The drought-stricken Western U.S. is anticipating a record-setting wildfire season this year, and the White House is ready to overhaul the way it pays to fight them. On Monday, Obama promised the governors of eight of the hardest-hit states, including Arizona, Colorado and Oregon, that next week's budget proposal will change the way wildfire funds are distributed in order to focus on prevention. From Businessweek:
The president will ask Congress to pay the cost of battling such fires the same way the U.S. pays to mitigate other natural disasters, with funding coming outside budget caps, White House press secretary Jay Carney said.
“Unfortunately, the current way that the government pays for fire suppression and preparedness costs is ill-suited to the increasing severity and cost of fires,” Carney said yesterday at a briefing.
In each of the past two years, the Departments of Agriculture and Interior have been forced to rely on transfers from other programs to fund fire suppression, he said.

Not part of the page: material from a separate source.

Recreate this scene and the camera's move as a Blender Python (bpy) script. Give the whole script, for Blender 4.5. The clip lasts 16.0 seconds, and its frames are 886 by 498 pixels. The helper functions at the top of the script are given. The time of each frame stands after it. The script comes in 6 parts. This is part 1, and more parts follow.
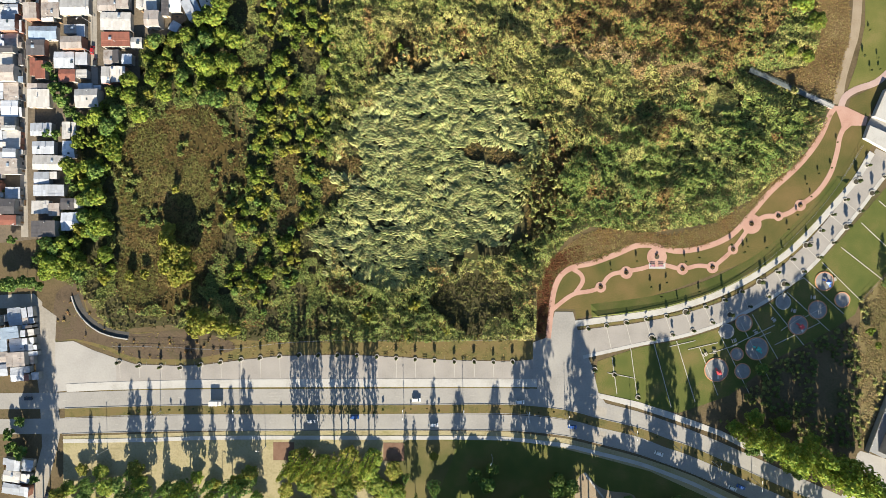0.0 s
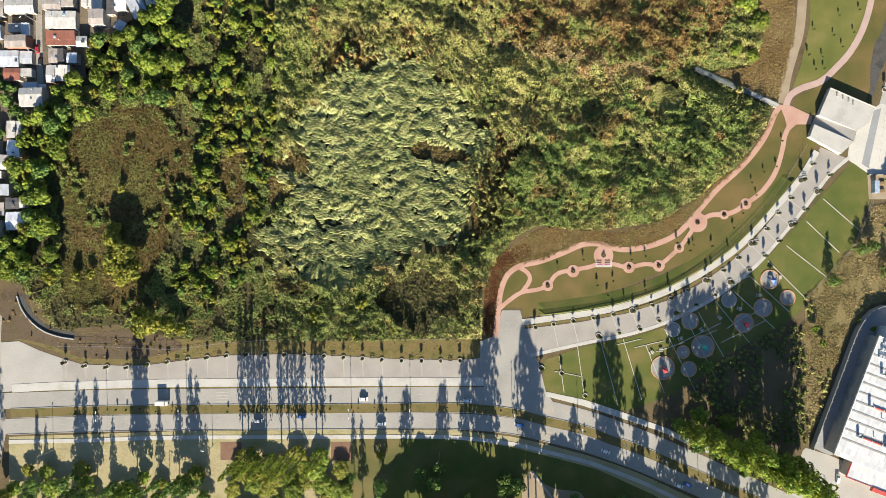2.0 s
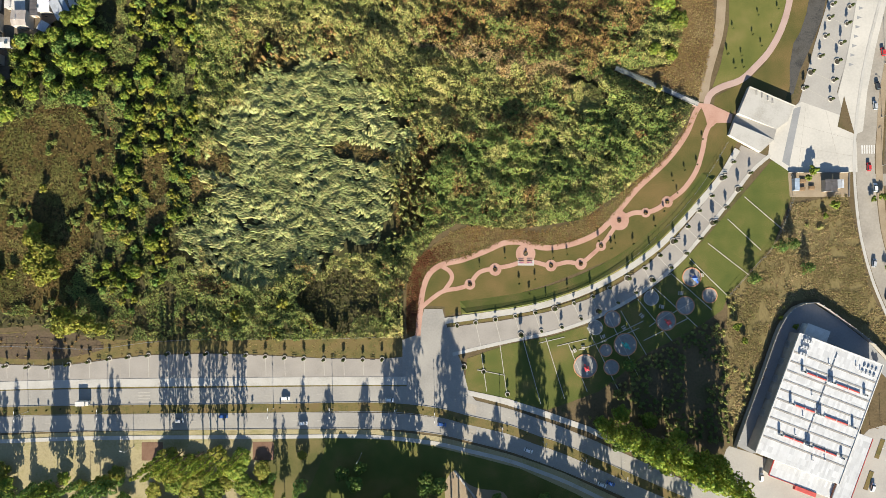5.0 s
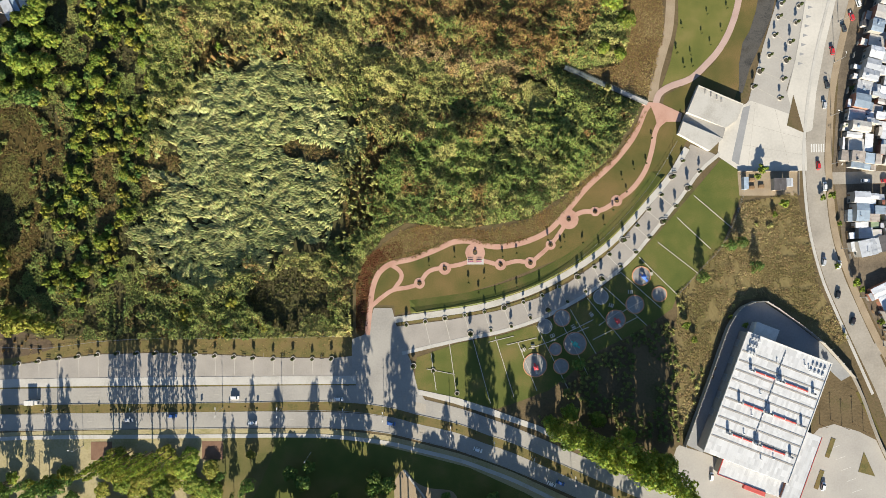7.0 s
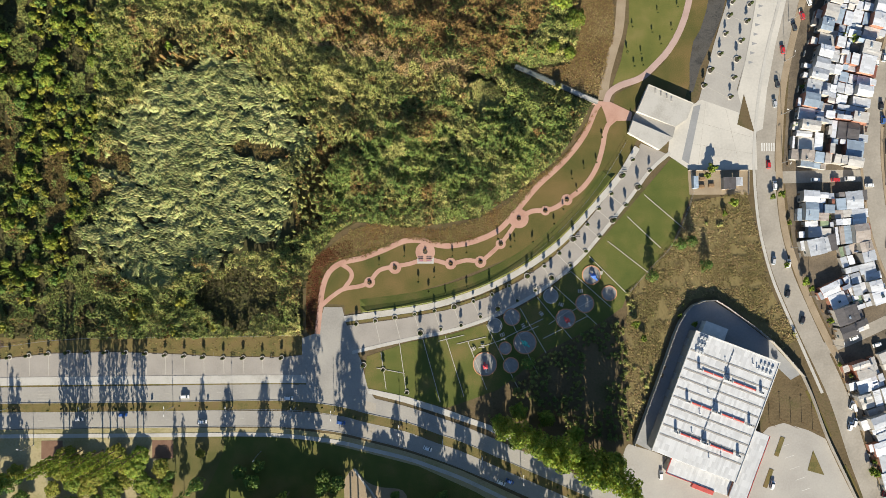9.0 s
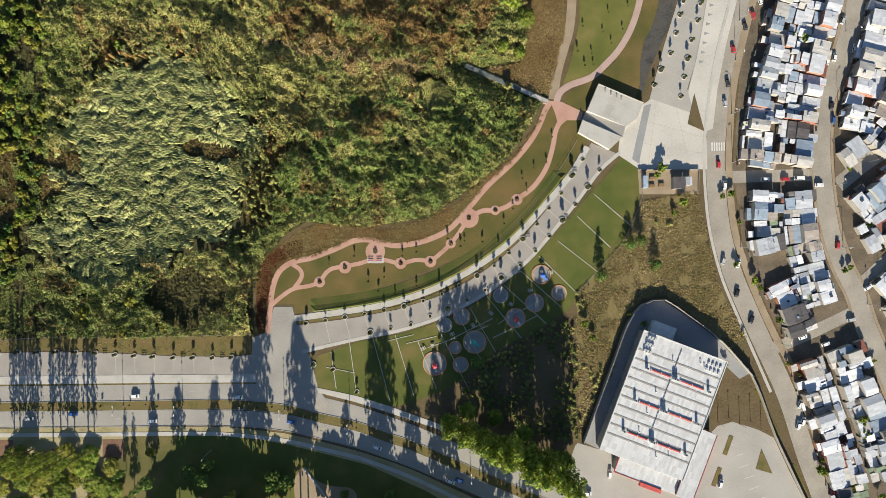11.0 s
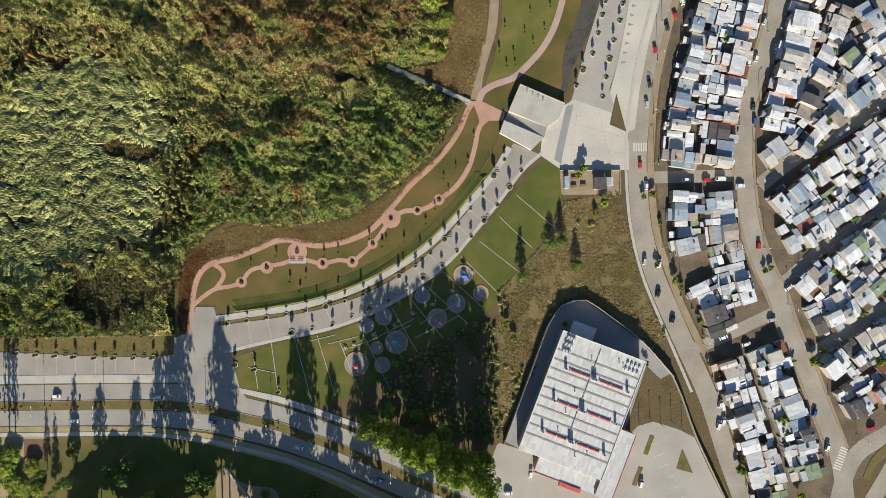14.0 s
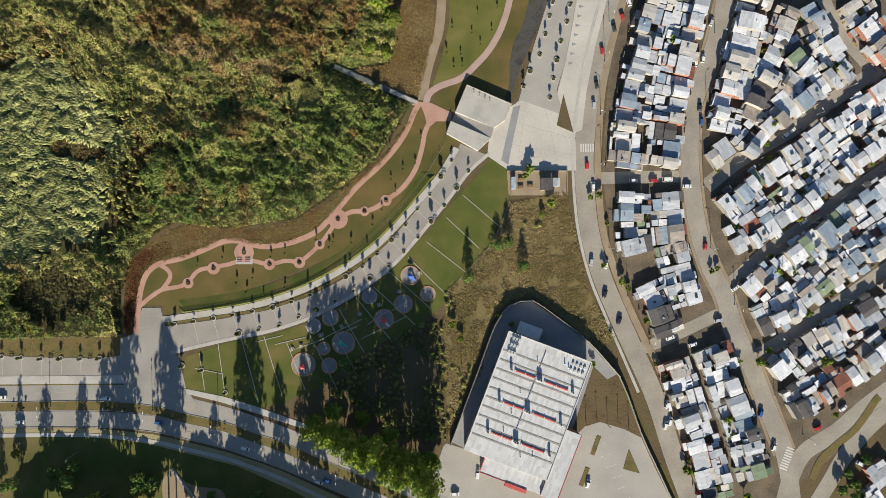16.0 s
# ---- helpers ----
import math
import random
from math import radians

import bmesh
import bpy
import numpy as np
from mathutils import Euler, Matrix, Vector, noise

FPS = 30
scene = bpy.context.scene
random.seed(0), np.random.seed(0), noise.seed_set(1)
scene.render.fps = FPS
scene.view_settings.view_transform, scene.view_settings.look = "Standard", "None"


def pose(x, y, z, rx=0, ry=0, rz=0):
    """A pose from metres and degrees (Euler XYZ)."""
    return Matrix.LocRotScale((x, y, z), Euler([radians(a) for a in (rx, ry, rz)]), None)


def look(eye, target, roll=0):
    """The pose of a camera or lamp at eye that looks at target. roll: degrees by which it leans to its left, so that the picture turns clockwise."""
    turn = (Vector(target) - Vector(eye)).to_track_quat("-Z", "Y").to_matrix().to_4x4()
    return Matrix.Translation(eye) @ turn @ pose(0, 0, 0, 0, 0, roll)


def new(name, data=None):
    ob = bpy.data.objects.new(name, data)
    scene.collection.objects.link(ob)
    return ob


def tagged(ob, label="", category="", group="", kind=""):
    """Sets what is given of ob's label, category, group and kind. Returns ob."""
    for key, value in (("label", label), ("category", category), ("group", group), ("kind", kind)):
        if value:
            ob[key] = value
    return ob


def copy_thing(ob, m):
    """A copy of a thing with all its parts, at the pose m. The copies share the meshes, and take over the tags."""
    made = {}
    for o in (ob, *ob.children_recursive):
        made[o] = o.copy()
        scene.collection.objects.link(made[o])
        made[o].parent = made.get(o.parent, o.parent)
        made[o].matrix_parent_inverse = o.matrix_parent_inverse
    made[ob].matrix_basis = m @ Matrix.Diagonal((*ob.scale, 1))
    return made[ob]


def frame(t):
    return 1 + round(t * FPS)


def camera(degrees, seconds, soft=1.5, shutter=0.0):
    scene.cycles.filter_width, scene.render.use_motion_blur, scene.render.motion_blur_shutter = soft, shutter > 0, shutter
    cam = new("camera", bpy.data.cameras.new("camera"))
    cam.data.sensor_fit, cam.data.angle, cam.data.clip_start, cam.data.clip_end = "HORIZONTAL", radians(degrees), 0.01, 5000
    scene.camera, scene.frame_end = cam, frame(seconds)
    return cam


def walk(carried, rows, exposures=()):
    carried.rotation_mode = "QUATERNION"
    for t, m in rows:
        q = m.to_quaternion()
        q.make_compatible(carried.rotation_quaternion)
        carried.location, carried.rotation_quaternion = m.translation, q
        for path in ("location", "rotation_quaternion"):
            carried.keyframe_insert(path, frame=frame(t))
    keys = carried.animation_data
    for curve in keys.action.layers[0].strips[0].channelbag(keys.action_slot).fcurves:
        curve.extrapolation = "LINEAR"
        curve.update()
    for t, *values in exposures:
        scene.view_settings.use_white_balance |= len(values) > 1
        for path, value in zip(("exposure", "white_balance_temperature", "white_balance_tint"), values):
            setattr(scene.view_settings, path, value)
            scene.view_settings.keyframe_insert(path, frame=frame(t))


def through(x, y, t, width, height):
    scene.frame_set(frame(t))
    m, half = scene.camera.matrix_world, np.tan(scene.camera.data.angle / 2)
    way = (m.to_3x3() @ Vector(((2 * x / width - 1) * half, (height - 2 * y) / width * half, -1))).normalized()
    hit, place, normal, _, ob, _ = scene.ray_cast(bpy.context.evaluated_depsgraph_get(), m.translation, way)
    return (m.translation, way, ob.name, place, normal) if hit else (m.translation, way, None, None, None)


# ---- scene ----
cam = camera(77.2, 16.0, soft=0.55)
PATH = [  # seconds, place, turn
    (0, 1.83, -0.23, 276.33, 0.163, 0.396, -0.231),
    (0.5, 7.86, -0.10, 276.31, 0.093, 0.262, -0.249),
    (1, 13.89, -0.16, 276.32, 0.071, 0.147, -0.277),
    (1.5, 19.96, -0.43, 276.34, 0.095, 0.054, -0.309),
    (2, 26.10, -0.89, 276.37, 0.161, -0.017, -0.344),
    (2.5, 32.31, -1.51, 276.41, 0.262, -0.068, -0.379),
    (3, 38.61, -2.26, 276.45, 0.388, -0.100, -0.413),
    (3.5, 44.97, -3.09, 276.49, 0.530, -0.116, -0.444),
    (4, 51.38, -3.97, 276.53, 0.679, -0.118, -0.473),
    (4.75, 61.06, -5.27, 276.59, 0.895, -0.103, -0.511),
    (5.5, 70.75, -6.43, 276.65, 1.079, -0.075, -0.541),
    (6.5, 83.58, -7.57, 276.72, 1.237, -0.034, -0.570),
    (7, 89.94, -7.92, 276.76, 1.271, -0.018, -0.582),
    (7.5, 96.24, -8.12, 276.80, 1.274, -0.007, -0.591),
    (8, 102.49, -8.16, 276.84, 1.246, -0.002, -0.598),
    (8.5, 108.69, -8.06, 276.88, 1.191, -0.003, -0.603),
    (9, 114.85, -7.83, 276.93, 1.112, -0.011, -0.607),
    (9.8, 124.65, -7.28, 277.01, 0.954, -0.038, -0.611),
    (10.6, 134.45, -6.62, 277.10, 0.780, -0.078, -0.612),
    (11.5, 145.56, -5.92, 277.20, 0.605, -0.131, -0.609),
    (12, 151.81, -5.63, 277.25, 0.532, -0.162, -0.606),
    (12.5, 158.14, -5.44, 277.31, 0.482, -0.193, -0.602),
    (13, 164.53, -5.36, 277.37, 0.458, -0.223, -0.598),
    (13.5, 171.00, -5.39, 277.42, 0.460, -0.252, -0.594),
    (14, 177.51, -5.50, 277.47, 0.482, -0.282, -0.590),
    (14.5, 184.04, -5.66, 277.53, 0.514, -0.314, -0.588),
    (15, 190.53, -5.78, 277.58, 0.541, -0.352, -0.589),
    (15.5, 196.90, -5.75, 277.64, 0.540, -0.403, -0.594),
    (16, 203.04, -5.42, 277.71, 0.478, -0.473, -0.608),
]
walk(cam, [(t, pose(x, y, z, rx, ry, rz)) for t, x, y, z, rx, ry, rz in PATH],
     exposures=[(0, 1.5), (4, 1.42), (9, 1.17), (12.5, 0.95), (16, 0.82)])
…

Parts of the west have been gripped by drought, with California one of the hardest hit states. Along with crop losses in the state that’s the biggest U.S. agricultural producer, the historic drought has made California a tinderbox. There have been at least 606 wildfires so far in 2014, more than three times the five-year average over the same period, according to the state Forestry and Fire Protection Department.
"Population growth near forest and range lands, past management practices and a changing climate have dramatically increased wildfire risk and the resulting cost," Carney told reporters. Adjusted for inflation, the cost of fighting fires has more than doubled from its 1990s average, according to the nonprofit research group Headwater Economics, to about $3.5 billion per year from 2002 to 2012.